One biker, Matthew Clendennen, felt compelled to sue, arguing that the gag order is unconstitutional. Others complain that the blanket nature of the bail assessments treated all 177 suspects as equally culpable. All were painted with the same presumption of guilt even though it’s now clear that many were non-combatants who were fleeing the gunfire and simply were in the wrong place at the wrong time. Two-thirds of those arrested had no prior convictions.

Additional confusion reigns over who did the shooting. Initial law enforcement assertions laid blame on the bikers. But evidence now indicates that police gunfire added to the melee.

The public’s natural tendency in a high-profile case like this is to seek information so we can sift the bad from good and lies from truth. Waco officials seem willing to risk a loss of public trust in order to maintain a stranglehold on information.

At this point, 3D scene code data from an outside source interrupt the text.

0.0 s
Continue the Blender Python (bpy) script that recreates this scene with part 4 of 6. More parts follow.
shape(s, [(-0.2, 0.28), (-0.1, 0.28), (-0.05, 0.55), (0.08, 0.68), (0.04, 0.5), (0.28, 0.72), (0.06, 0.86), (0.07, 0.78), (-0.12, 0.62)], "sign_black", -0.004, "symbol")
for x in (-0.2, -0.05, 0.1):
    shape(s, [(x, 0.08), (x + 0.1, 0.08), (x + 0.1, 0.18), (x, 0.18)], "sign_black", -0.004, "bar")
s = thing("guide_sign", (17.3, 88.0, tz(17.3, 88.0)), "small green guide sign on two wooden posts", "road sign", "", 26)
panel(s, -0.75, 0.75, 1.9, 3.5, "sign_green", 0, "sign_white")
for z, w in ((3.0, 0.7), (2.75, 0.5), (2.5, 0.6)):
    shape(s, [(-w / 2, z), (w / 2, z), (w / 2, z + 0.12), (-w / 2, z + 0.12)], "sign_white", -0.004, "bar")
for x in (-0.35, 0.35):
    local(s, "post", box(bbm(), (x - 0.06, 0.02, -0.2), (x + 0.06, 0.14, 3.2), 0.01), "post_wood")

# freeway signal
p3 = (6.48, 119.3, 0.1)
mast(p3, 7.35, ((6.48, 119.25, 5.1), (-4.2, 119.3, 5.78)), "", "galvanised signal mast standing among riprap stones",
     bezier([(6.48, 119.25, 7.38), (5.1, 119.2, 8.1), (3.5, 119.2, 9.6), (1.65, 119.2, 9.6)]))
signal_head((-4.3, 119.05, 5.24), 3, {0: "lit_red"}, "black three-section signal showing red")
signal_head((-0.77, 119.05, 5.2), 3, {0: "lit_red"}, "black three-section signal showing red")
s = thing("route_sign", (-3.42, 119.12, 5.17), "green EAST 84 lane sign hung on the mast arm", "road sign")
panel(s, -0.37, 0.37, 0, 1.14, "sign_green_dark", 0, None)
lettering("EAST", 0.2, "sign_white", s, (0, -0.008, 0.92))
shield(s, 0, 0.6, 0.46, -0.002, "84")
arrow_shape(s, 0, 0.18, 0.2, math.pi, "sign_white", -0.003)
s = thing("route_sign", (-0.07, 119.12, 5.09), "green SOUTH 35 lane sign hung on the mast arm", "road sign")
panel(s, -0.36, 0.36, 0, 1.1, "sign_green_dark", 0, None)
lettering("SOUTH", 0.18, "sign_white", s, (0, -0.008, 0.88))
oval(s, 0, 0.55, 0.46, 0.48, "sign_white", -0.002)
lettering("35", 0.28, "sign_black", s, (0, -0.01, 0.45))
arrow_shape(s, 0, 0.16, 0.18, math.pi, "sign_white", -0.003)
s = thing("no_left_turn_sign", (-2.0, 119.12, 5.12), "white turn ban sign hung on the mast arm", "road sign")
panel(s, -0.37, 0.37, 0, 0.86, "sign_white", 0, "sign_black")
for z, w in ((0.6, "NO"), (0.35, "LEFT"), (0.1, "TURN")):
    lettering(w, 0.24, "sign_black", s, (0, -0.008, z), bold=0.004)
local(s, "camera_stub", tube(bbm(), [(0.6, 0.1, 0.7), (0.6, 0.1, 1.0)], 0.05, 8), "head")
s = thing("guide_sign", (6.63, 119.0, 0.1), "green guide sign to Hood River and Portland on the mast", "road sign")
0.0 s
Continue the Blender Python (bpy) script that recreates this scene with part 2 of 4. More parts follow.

Requests by attorneys and advocates under the Texas Public Records act continue to be ignored and shot down by McLennan County and Waco officials. What are they hiding?

McLennan County has a long history of corruption. From the Downtown Waco embezzlement to the County Treasurer’s arrest for corruption, it’s looking like more of the same ole’ same ole’ in Waco.

That fishy smell? It’s not the Brazos.

If peaceful members of our communities can be arrested for eating chicken fried steak, you might be next.